There's more to say about the implications of the argument here. It's now crucial to articulate a full blown view of evolutionary explanation that takes into account the (presumed) insights here. Some philosophers have already begun, in various ways, e.g., Frederic Bouchard and Alex Rosenberg (2004), Ken Reisman and Patrick Forber  (forthcoming), and Roberta Millstein (forthcoming). I'll revisit these next steps in subsequent posts.

References

Bouchard, Frederic and Alex Rosenberg (2004), "Fitness, Probability, and the Principles of Natural Selection", British Journal for the Philosophy of Science 55: 693-712.

Brandon, Robert (1990), Adaptation and Environment. Princeton: Princeton University Press.

Dahlhoff, Elizabeth P. and Nathan Egan Rank (2000), "Functional and Physiological Consequences of Genetic Variation at Phosphoglucose Isomerase: Heat Shock Protein Expression Is Related to Enzyme Genotype in a Montane Beetle", Proceedings of the National Academy of Sciences 97: 10056-10061.

Lewontin, R. C. (1970), "The Units of Selection", Annual Review of Ecology and Systematics 1: 1-18.

Lewontin, R. (1974), The Genetic Basis of Evolutionary Change. New York: Columbia University Press.

Matthen, Mohan and Andre Ariew (2002), "Two Ways of Thinking About Fitness and Natural Selection." Journal of Philosophy 99: 55-83.

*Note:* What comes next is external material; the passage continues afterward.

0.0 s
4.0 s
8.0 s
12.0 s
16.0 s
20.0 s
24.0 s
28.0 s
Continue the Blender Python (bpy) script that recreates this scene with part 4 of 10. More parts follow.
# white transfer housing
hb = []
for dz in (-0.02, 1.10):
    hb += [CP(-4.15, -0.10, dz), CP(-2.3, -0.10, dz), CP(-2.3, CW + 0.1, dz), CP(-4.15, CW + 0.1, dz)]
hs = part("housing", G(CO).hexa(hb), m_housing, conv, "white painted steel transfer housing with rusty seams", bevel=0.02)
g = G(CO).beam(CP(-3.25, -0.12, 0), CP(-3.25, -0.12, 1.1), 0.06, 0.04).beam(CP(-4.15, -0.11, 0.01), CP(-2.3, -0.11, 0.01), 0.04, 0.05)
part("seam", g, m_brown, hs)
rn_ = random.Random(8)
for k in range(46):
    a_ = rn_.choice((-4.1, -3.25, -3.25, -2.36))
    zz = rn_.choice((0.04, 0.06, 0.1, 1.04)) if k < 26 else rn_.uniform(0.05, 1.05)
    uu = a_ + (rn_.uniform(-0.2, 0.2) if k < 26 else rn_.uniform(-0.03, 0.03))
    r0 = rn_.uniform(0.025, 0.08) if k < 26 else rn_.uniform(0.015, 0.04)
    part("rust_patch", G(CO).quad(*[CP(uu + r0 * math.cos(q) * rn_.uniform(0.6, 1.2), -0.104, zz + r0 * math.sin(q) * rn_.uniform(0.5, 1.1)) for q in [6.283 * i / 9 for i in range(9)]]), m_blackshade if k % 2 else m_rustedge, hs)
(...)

Millstein, R. (forthcoming), "Natural Selection as a Population-Level Causal Process", British Journal for the Philosophy of Science.

Rank, Nathan Egan (1992), "A Hierarchical Analysis of Genetic Differentiation in a Montane Leaf Beetle Chrysomela Aeneicollis (Coleoptera: Chrysomelidae)", Evolution 46: 1097-1111.

Rank, Nathan Egan and Elizabeth P. Dahlhoff (2002), "Allele Frequency Shifts in Response to Climate Change and Physiological Consequences of Allozyme Variation in a Montane Insect", Evolution 56: 2278-2289.

Reisman, Ken and Patrick Forber (forthcoming), "Manipulation and the Causes of Evolution", Philosophy of Science.

Rice, S. (2004), Evolutionary Theory. Sunderland, MA: Sinauer and Associates.

Stephens, Christopher (2004), “Selection, Drift, and the 'Forces' of Evolution”, Philosophy of
Science
71: 550-570.

Walsh, Denis M., Tim Lewens, and André Ariew (2002), "The Trials of Life: Natural Selection and Random Drift." Philosophy of Science 69: 452-73.